If you place yourself in the Heisenberg point of view of quantum mechanics, where the time-dependance is placed on the operators, we see a direct connection. The Hamilton's equation together with the the Poisson bracket, can be related to the present case replacing the functions over phase space with operators acting on a Hilbert space and replacing the Poisson bracket with the commutator as a Lie bracket. What you get are the equations of motions of quantum mechanics in the Heisenberg picture (if the operators don't depend explicitly on time). It is rather interesting that the exact same algebraic structure of motion (Poisson algebra) is present in classical mechanics and in quantum mechanics (and even QFT! See canonical quantization.), the difference being in the realizations using different mathematical objects.
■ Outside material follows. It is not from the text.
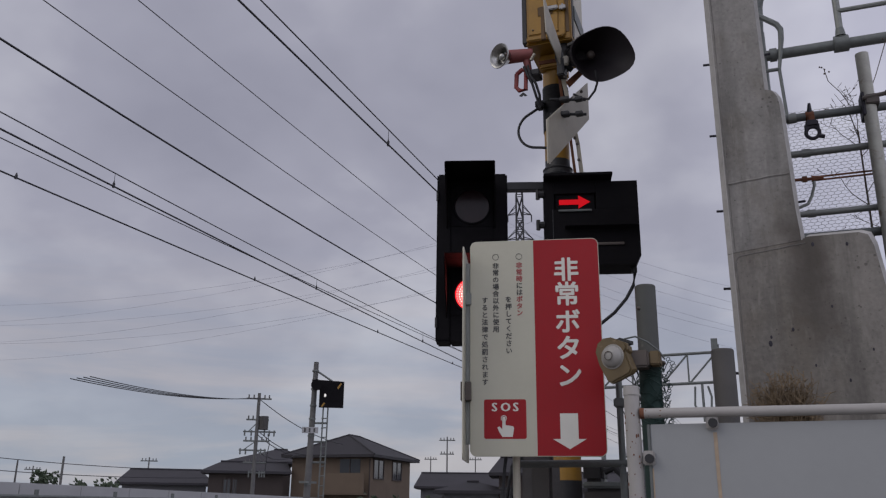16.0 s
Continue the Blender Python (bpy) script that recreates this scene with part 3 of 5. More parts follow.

Now, we know we can rewrite these equations of time dependence using the state vectors in the Hilbert space instead of the operators themselves. This is the Schrödinger picture and leads to the equation you gave. There is also an analogy here with classical mechanics here when you consider that the Hamiltonian can be used to define an Hamiltonian flow on the phase space which is essentially curves on the phase space parametrized by what we call time.

The case with the time-independent Shrödinger equation is a bit different. When you have the time-dependent equation and you want to solve it, you suppose the solutions are separable in terms of the time dependence and the space dependence. And from PDE theory, solving the equation is reduced to solving the time independent equation by separation of variables.